Мама теперь каждый год ходила на кладбище, в то самое место, где покоится Исабель. Она никогда не брала с собой никого из детей, даже меня. На этих прогулках её сопровождала лишь тишина, и, стоя у безмолвного надгробия, она шептала молитвы и просила прощения, опускаясь на колени, будто это могло облегчить груз её души.
Когда Адриан вернулся домой из больницы, он выглядел другим. Сутулый, с потухшим взглядом, он подолгу молча сидел у окна. Иногда его взгляд задерживался на мне. Я чувствовала, как он смотрит, но понять, что крутилось у него в голове, было невозможно. Он ничего не говорил, ни маме, ни папе, ни Сантьяго, ни Хулио. Только изредка отрывисто бросал что-то Лауре, но их разговоры были холодными, словно они чужие. С того дня Адриан стал замкнутым, избегал шумных мест и людей. Его поездки в больницу продолжались – раз в год он пропадал на лечение, а после возвращался ещё более отстранённым. Теперь каждое утро он принимал те же белые таблетки, что и Хулио.
Лаура тем временем закончила старшую школу. Было видно, как папа гордился её достижениями и планировал поездку в Сан-Себастьян, чтобы она поступила в лучший университет экономики. Лаура же предпочитала уехать подальше от семьи, куда-нибудь в Мадрид или поступить в Брюссельский свободный университет по специальности "Политология". Она всегда смотрела на нас, особенно на братьев, с оттенком превосходства, но отец лишь поддакивал её словам, считая её блестящим шансом семьи.
Хулио вел себя странно. После того случая на футбольном поле, когда ему было 16, и он пролежал месяц в психиатрической больнице под таблетками, родители решили забыть об этом, похоронить всё в прошлом. Тогда врачи говорили о нервном срыве, но в выписке, словно клеймо, стояла пометка "Шизофрения". Никто в городке так и не узнал правды, потому что родители никогда не обсуждали это. Даже с друзьями. Они хранили молчание, как будто боялись, что этот случай затронет не только их репутацию, но и всю семью. Для них это было несчастным случаем, который не должен был повториться. Иногда Хулио был полон энтузиазма, что заражал своей энергией весь дом, но в другие дни его поведение становилось пугающим. Однажды мама вернулась из швейной мастерской и увидела всю мебель из дома вынесенной на улицу. Хулио стоял рядом с кучей стульев, кроватей и шкафов, бормоча себе под нос:
– Это дары Богу… Они спасут всех нас… Всех…

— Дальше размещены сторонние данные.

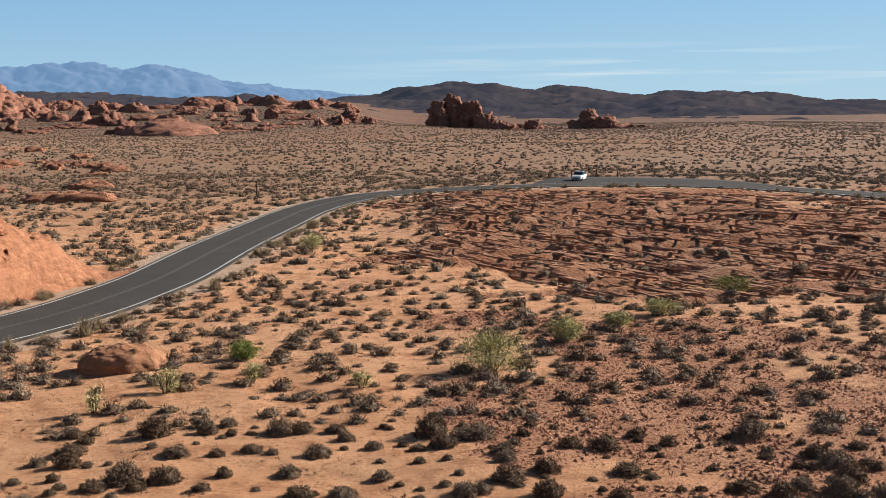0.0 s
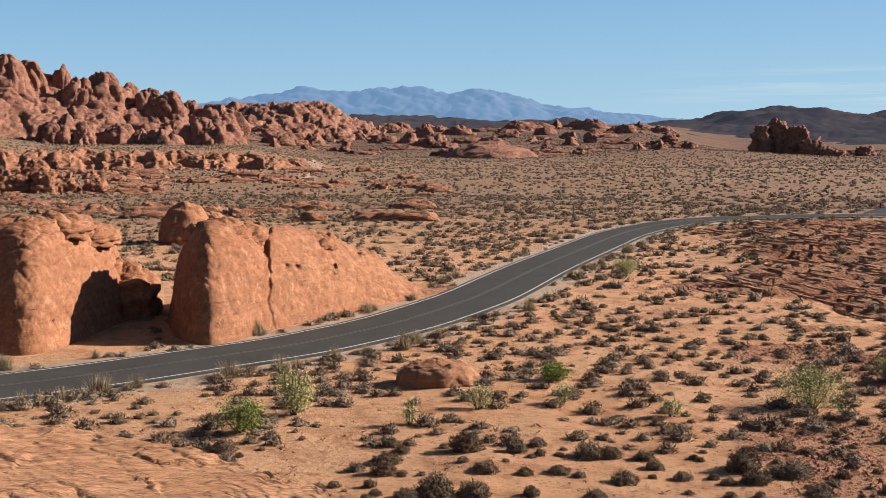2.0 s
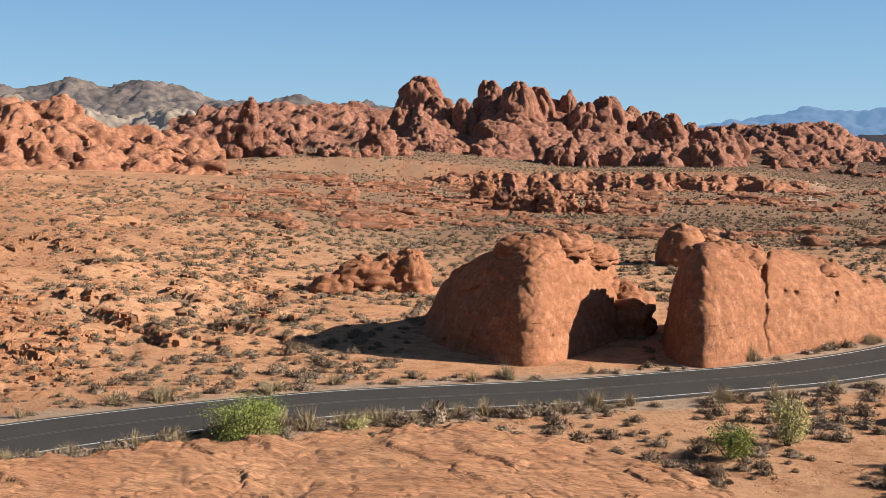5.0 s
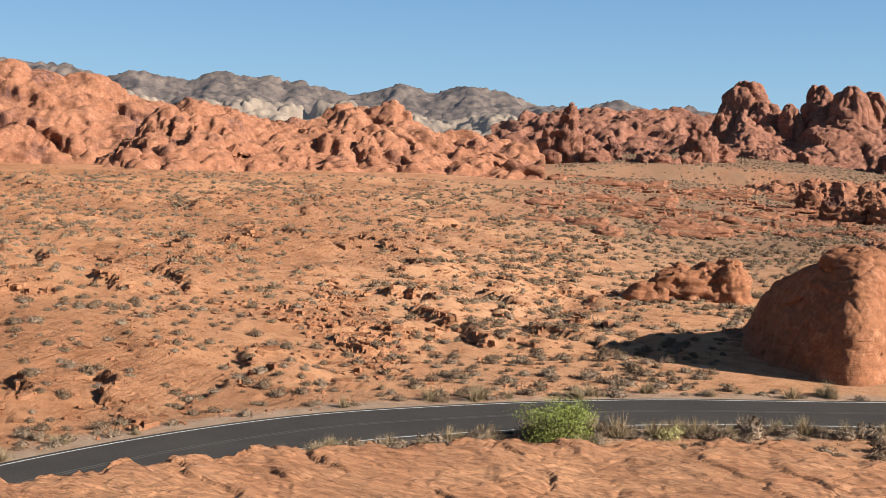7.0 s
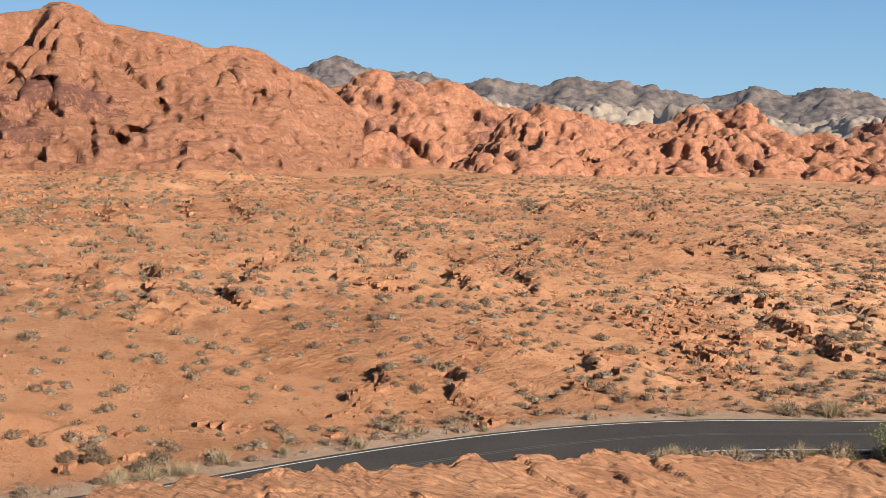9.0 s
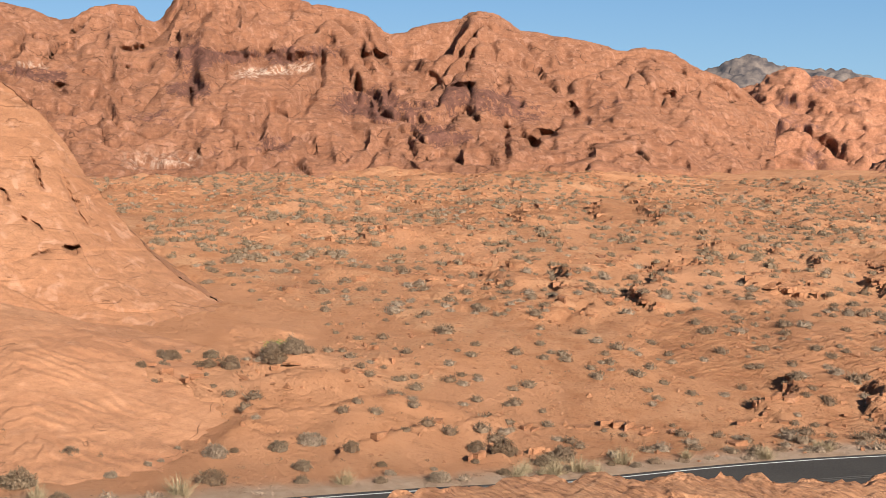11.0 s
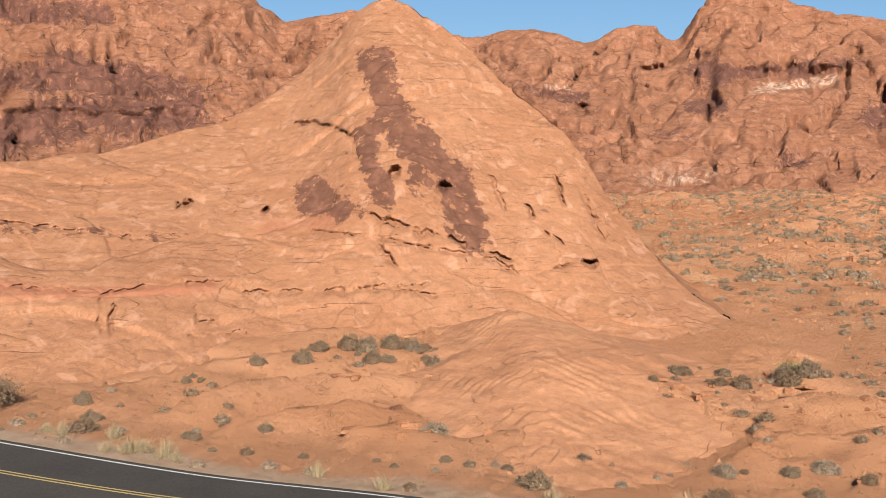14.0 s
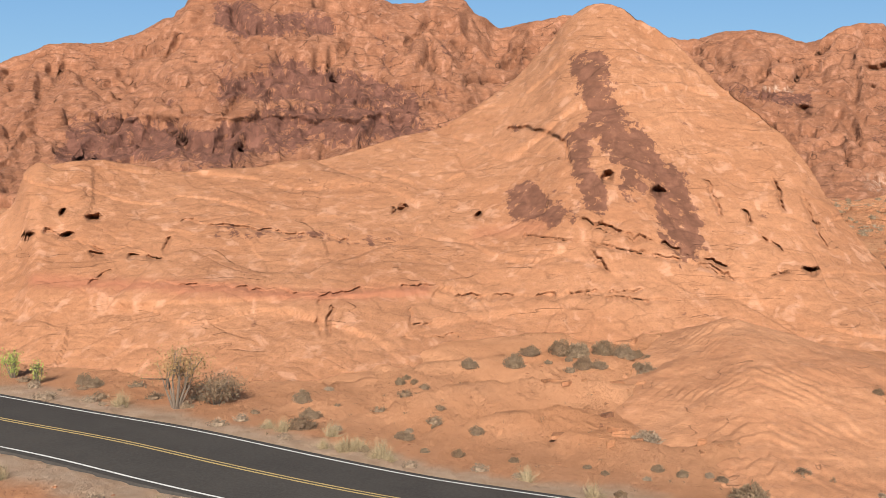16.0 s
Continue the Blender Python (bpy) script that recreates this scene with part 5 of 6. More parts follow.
# ---- bench of slickrock below the lookout ----
def build_bench():
    b = np.arange(14, 104, 0.14)
    out = bench_r(b) + 1.3 * fbm(xyz(b / 2.2, 0, 1.1), 5)
    v = np.concatenate([np.linspace(0, 0.3, 14), np.linspace(0.3, 0.99, 150)[1:], [0.995, 1.0, 1.0, 1.004, 1.01]])
    R = 30 + (out - 30)[:, None] * v[None]
    x, y = at(b[:, None], R)
    top = bench_z(b)[:, None] + 0.22 * fbm(xyz(x / 11, y / 11, 6.1), 2) + 0.01 * (out[:, None] - R)
    # beds: long curving layers that end in small scarps, cut by joints
    lay = 2.6 * fbm(xyz(x / 16, y / 16, 2.4), 2) + (x * 0.22 + y * 0.30) + 0.35 * fbm(xyz(x / 2.5, y / 2.5, 1.2), 3)
    frac = lay - np.floor(lay)
    on = smooth(-0.1, 0.25, fbm(xyz(x / 5, y / 5, 4.2), 3))
    fine = lay * 3.1 + 0.4 * fbm(xyz(x / 1.2, y / 1.2, 7.2), 2)
    top = top + 0.14 * on * (smooth(0.0, 0.06, frac) - frac) + 0.05 * (smooth(0.0, 0.15, fine - np.floor(fine)) - (fine - np.floor(fine)))
    one, two, lot = cells(xyz(x / 2.6 + 0.3 * lay, y / 2.6, 0.5))
    top = top + 0.10 * on * lot - 0.06 * np.exp(-((two - one) / 0.05) ** 2) * smooth(0, 0.3, fbm(xyz(x / 7, y / 7, 9.2), 3))
    # broken rim
    rim = smooth(0.90, 0.985, v)[None]
    top = top + rim * (0.20 * np.floor(3 * fbm(xyz(x / 2.2, y / 2.2, 3.3), 4)) / 3)
    fall = np.where(v >= 1.0, bench_z(b)[:, None] + 0.5, 0.0)
    fall[:, -4] = 0.35
    z = top - fall
    p = np.stack([x, y, np.maximum(z, -0.6)], -1)
    # undercut below the rim
    p[:, -4, :2] *= 0.992
    tagged(new("slickrock_bench", mesh_of("slickrock_bench", p.reshape(-1, 3), grid_faces(*p.shape[:2])[:, ::-1], BENCH, True)),
           "bench of cross-bedded orange slickrock above the road", "rock ledge")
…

Мама сначала закричала на него, а потом просто молча заплакала, устав смотреть на эту бездну, что открылась в её старшем сыне.

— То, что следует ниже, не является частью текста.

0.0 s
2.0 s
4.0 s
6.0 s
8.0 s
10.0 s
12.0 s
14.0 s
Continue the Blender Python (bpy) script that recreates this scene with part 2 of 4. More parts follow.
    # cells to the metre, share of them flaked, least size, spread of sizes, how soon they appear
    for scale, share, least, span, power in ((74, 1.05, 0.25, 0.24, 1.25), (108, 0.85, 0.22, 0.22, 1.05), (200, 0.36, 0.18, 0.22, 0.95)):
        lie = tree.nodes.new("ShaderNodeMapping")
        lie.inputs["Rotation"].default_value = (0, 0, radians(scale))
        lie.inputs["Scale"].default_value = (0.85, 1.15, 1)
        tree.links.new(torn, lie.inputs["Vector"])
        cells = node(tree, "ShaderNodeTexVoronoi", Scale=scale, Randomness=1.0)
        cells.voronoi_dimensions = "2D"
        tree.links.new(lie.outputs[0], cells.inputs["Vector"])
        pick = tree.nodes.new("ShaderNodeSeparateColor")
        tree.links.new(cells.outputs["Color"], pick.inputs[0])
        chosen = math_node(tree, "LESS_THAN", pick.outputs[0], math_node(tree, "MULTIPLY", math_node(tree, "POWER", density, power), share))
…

Папа, в свою очередь, почти не бывал дома. Его Shevrolet всё чаще оставался под деревьями на дороге, потому что он даже не находил времени заехать во двор. Его отсутствие становилось нормой, и мы больше не знали, к чему это приводит: спасает ли он семьи от пожаров или просто прячется от своей.
Сантьяго тоже изменился. После того, как Адриана забрали в больницу, он стал тихим и задумчивым, а его прежние рассказы у шахматной доски прекратились. Мама, обессиленная, попросила отца Сантоса продолжать подвозить Сантьяго из школы, потому что сама не могла выкроить времени даже на самое важное. Никто больше не задавал вопросов, никто не искал правды.
К моим четырём годам я уже могла оставаться дома без чьего-либо постоянного присмотра, и мама всё чаще уходила на сбор урожая с первыми лучами солнца. Её день был выстроен как бесконечный бег: утром – сбор фруктовых деревьев, где солнце жарило немилосердно. Днём – мастерская, в которой машинки стрекотали без остановки, словно напоминая ей о вечной гонке, которую она пыталась выиграть. А вечером – возвращение домой, где её ждала не радость, а хаос. Дом погружался в беспорядок, как в болото. Пыль на мебели, крошки на полу, недомытые тарелки в раковине. Почти каждый вечер начинался с её крика.